While the rest of the blog world is eulogizing about the big 'V' day I have decided that I'm not dedicating this post to people treating the one they love to extra special stuff like fancy-schmancy dinners out, candy packaged in big red hearts, the token bouquet of roses and $7 cards waxing philosophical. I guess it's mainly because I'm not all about commercializing love, nor am I a fan of red roses. Those are for funerals. Besides, everyone knows love is about the small things like making sure the toilet paper hangs the right way, the seat is put down, the laundry is a co-ed sport and the girl gets the television remote every-now-and-then.
As passionate as I am about my dear husband I don't need the holiday police telling me when to celebrate my undying love for him. Because I am an awesome wife and prove daily just how much love I hold in my heart for him, I'm going to dedicate today's post to another passion of mine. Cooking.

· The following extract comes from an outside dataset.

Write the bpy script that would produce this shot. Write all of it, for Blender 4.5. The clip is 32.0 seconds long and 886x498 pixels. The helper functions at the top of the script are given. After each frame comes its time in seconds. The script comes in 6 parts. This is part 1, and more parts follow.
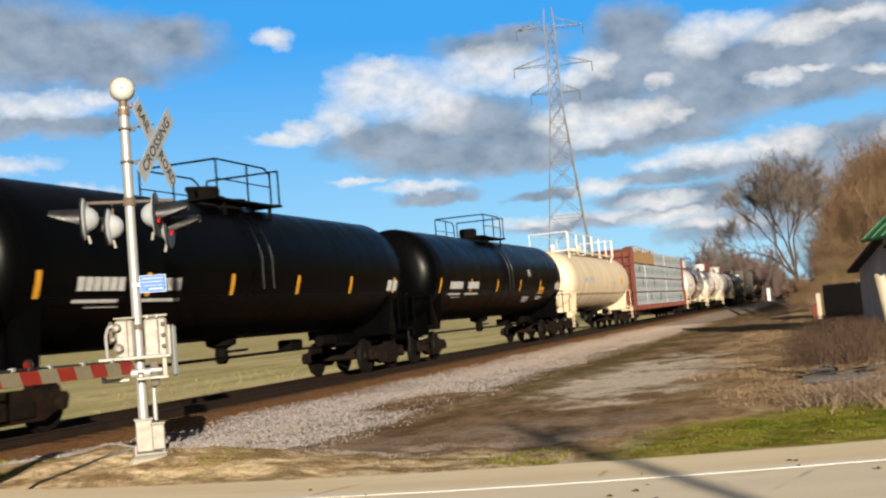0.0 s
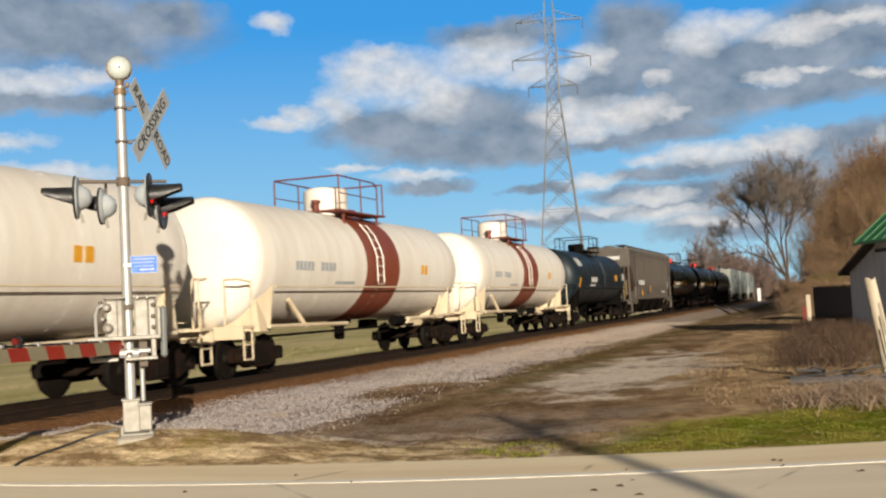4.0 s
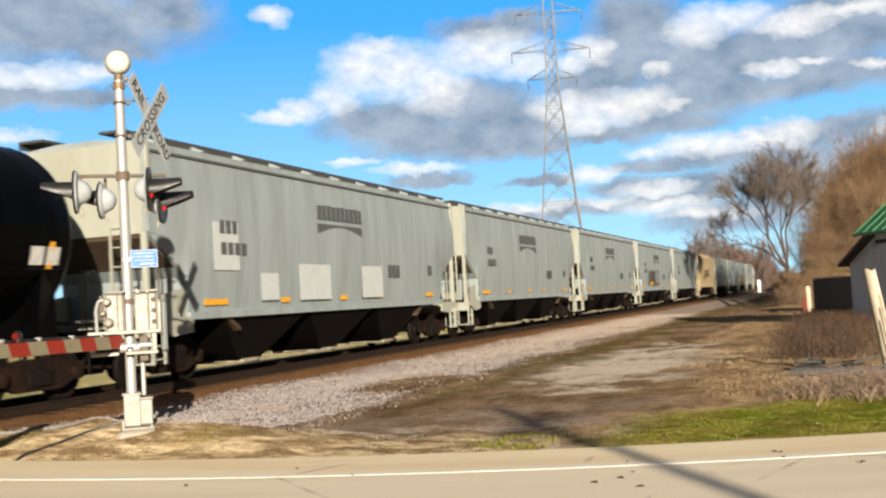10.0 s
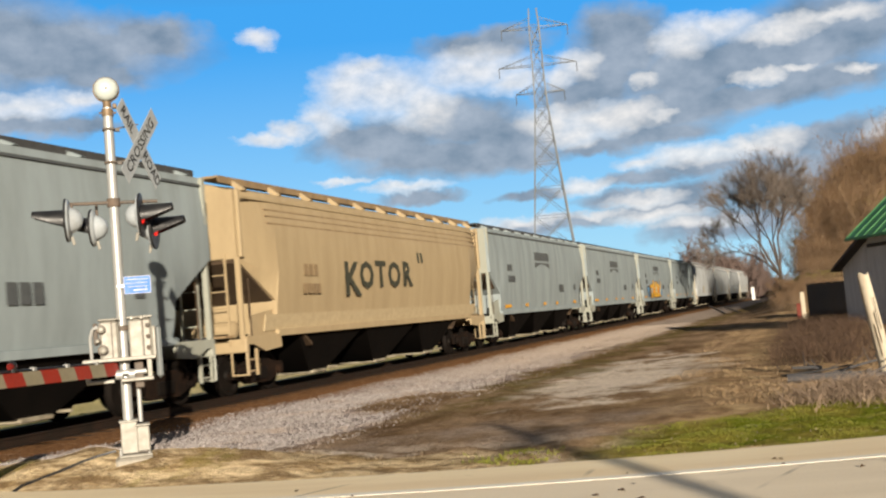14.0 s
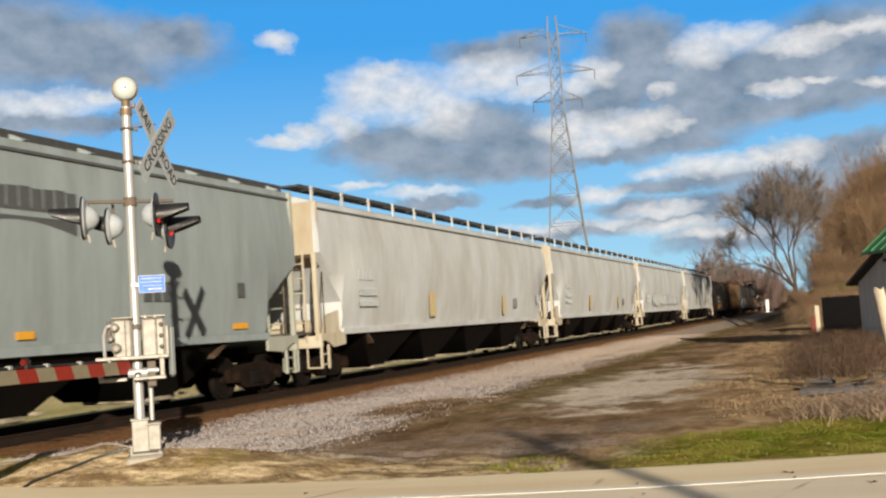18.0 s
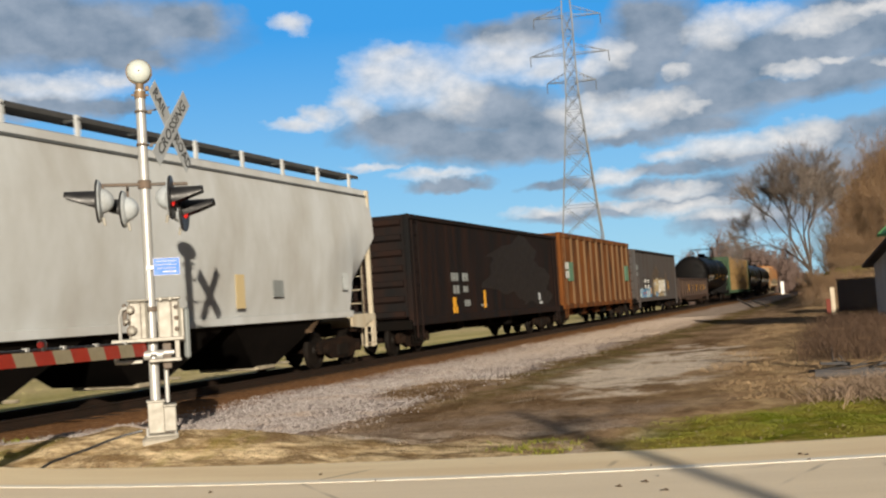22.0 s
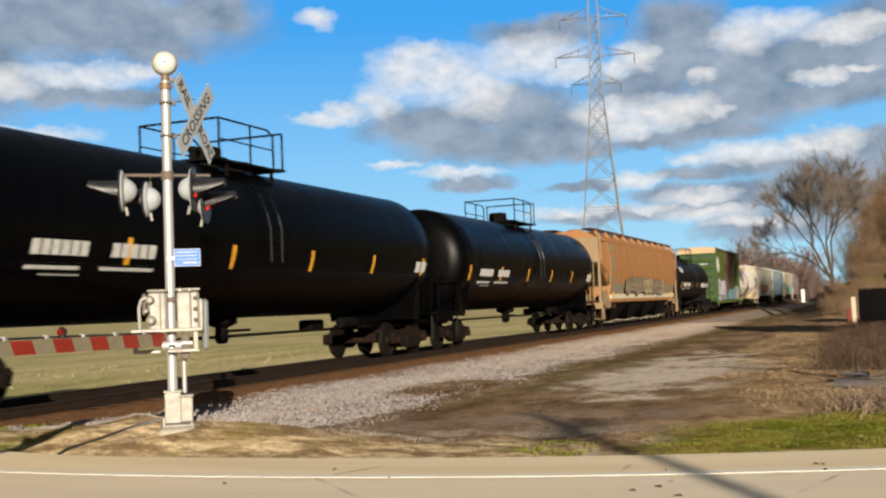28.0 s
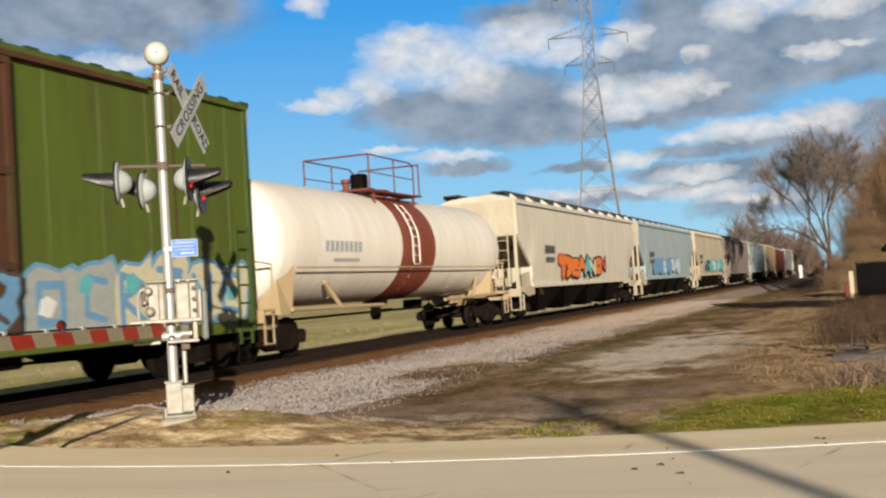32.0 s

I love, love, love to cook. Unfortunately, 2010 was a rather sucktackular year in my state of happiness and it took a toll on my creative ability in the kitchen. However, you will be glad to know that when 2011 rolled around I put the previous year behind me, made a vow to focus on the two passions I have (cooking and photography) and I haven't looked back. New Year's Day started out by making homemade tortillas, which then became chicken enchiladas smothered in green chile sauce and I've been cooking like crazy ever since(and running on the eliptical like a mad woman).
Yesterday I spent a great deal of time in the kitchen making Hungarian goulash, the way I'm sure my great grandma would've made. As I was cooking, I imagined that she chopped and browned the onions with the chunks of beef and used a heavy hand with the paprika like I did. As the goulash simmered for several hours, her house probably smelled as aromatic as mine. And, as I dropped the dumplings in the pot, I'm sure I waited in anticipation for them to rise to top just like grandma used to. I like to believe that grandma cooked with as much passion as I do and I think she'd be proud of me. I'm sure she would take my face in her hands and plant multiple kisses on my cheek. Just like she used to do.
2-3 lbs. beef chuck (cut into 1" cubes)
1 large yellow onion, chopped
1-1/2 tsp. salt
3 Tbsp olive oil
3 Tbsp good paprika (I actually use about 4 Tbsp. The more the better.)
3 Bay leaves
In a large bowl, mix together beef and salt. In a large pot, sautee' the onion in olive oil until onions are soft and nicely browned, about 5 minutes. Add beef and cook until browned. Stir in paprika and 1 cup water. Add bay leaves, bring to a boil, cover and simmer for 2-3 hrs until the meat is very tender. Add 2-3 cups of water, enough to cover the meat. Cover and continue simmering while you prepare the dumplings.
In a bowl, add two eggs, 3/4 c flour and 1/2 tsp salt. Mix until combined and let sit for 1/2 hour. Drop by teaspoon fulls into beef mixture. When the dumplings rise to the top, cover and simmer for 5 minutes, until the dumplings are cooked through.
I cooked some red potatoes, smashed them up with a little butter and served the goulash over that. You can also serve atop egg noodles. Serves 6-8.